It sounds way less offensive to those who decry the original terminology’s problematic roots but still keeps its meaning intact.
I’m a developer. I use main/release/dev for new projects, because it just sounds better and is more intuitive to me honestly. “Master” doesn’t make much sense. Like what’s so “master” about a “master branch”? It’s just the main branch everything gets merged into. It doesn’t “control” branches. There’s no “master/slave” relationship there. So again, “master” was never really intuitive to me.
Old projects don’t get relabeled, they stay master, cause relabeling the main branch could cause potential problems. That’s my two cents.
I look at “master” in our repo like you would refer to a master recording or a remaster, or similarly the gold master for when you could say a video game has gone gold.
I don’t know what a master recording is. Googled it and it seems to be related to vinyl or something. So yeah, kind of hard for me to wrap my head around that, but definitely an interesting outlook.
I think that’s because in computer science most master/slave nomenclature comes from hardware with a command/control structure (still notable in things like Spark where the namenode/master node controls the data nodes).

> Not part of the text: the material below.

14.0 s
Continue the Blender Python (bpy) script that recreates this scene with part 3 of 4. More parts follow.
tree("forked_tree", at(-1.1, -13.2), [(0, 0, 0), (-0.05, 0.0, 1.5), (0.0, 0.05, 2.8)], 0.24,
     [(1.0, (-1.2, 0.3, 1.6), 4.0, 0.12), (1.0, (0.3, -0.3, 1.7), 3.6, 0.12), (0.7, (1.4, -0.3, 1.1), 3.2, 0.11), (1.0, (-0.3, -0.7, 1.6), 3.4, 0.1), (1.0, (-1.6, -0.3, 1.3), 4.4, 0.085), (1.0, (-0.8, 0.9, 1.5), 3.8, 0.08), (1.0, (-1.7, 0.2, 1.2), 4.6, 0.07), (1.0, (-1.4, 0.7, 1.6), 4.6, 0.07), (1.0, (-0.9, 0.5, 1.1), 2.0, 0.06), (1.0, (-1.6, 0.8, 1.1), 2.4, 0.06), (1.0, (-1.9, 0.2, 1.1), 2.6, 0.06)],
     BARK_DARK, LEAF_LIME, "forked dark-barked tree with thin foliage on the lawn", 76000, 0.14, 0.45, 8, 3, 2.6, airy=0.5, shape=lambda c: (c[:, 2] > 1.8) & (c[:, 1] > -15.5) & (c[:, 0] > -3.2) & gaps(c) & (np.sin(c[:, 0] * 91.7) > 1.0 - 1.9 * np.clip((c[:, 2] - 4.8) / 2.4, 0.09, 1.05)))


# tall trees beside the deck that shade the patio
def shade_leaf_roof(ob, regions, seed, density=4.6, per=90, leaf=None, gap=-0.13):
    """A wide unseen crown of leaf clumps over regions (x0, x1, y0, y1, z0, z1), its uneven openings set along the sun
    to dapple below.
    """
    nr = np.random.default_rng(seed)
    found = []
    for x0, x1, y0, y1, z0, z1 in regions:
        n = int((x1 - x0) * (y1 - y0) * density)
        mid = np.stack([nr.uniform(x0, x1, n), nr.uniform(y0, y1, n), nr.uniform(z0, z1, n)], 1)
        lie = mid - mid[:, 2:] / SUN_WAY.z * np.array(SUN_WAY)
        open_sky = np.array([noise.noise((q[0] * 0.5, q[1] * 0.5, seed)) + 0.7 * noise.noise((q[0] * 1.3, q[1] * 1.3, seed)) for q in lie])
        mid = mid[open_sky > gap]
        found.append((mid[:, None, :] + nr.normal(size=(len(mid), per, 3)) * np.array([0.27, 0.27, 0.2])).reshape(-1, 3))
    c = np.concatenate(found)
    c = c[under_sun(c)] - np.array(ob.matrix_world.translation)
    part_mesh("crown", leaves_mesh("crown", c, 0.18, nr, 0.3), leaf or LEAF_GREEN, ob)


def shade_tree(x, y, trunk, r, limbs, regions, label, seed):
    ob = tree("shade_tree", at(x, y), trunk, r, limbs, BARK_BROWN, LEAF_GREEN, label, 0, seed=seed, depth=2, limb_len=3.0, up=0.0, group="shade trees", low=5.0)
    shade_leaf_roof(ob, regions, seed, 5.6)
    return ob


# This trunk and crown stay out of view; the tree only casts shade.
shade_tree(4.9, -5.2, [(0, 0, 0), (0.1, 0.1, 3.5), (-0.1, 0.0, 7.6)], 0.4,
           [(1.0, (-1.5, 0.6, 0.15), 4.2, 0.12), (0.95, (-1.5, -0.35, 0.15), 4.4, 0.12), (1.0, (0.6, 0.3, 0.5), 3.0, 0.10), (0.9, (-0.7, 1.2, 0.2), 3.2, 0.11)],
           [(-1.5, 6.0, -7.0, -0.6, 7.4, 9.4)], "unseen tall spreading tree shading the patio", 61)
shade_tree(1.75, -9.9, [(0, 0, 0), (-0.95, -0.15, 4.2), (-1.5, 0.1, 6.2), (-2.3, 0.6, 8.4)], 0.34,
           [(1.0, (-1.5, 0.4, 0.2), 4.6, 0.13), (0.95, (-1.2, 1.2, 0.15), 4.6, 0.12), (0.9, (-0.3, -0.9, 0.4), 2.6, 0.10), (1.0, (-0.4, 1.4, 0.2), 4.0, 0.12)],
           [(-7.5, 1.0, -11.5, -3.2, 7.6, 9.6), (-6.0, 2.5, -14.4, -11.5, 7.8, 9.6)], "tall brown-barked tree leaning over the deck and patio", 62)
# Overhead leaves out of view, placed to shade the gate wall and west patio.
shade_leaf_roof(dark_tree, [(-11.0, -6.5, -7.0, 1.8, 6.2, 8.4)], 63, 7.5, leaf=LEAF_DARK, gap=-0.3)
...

GIT just took naming conventions from other existing design patterns (although I should probably look up sources to verify that assumption).
Master can also mean proficiency. If you say you’ve mastered a trade it doesn’t mean you enslaved the trade, you simply have complete knowledge of the trade.
So in that context, the master branch is the complete branch. The branch that other branches stem from because it’s the one with code from all the teams. You could branch from another team member’s branch but if that branch hasn’t merged from master in a while, it won’t have all the knowledge (code). When you merge in master you’re getting knowledge from elsewhere from the branch that’s aware of more things than your branch is: the branch that has mastery of the code, the master branch.
That’s not how the terms entered computing though. We always used master in opposition of one or multiple slaves. It implies that one component has control and orders the other one around.
So in a git commit (since they mentioned branches)… What’s the slave? Since your the one gatekeeping the word you should know right? How come Git can’t be Master in the context they provided when there is no existence of a slave commit?
Did you know that most people are not developers, and for many other use cases “master” does in fact imply control?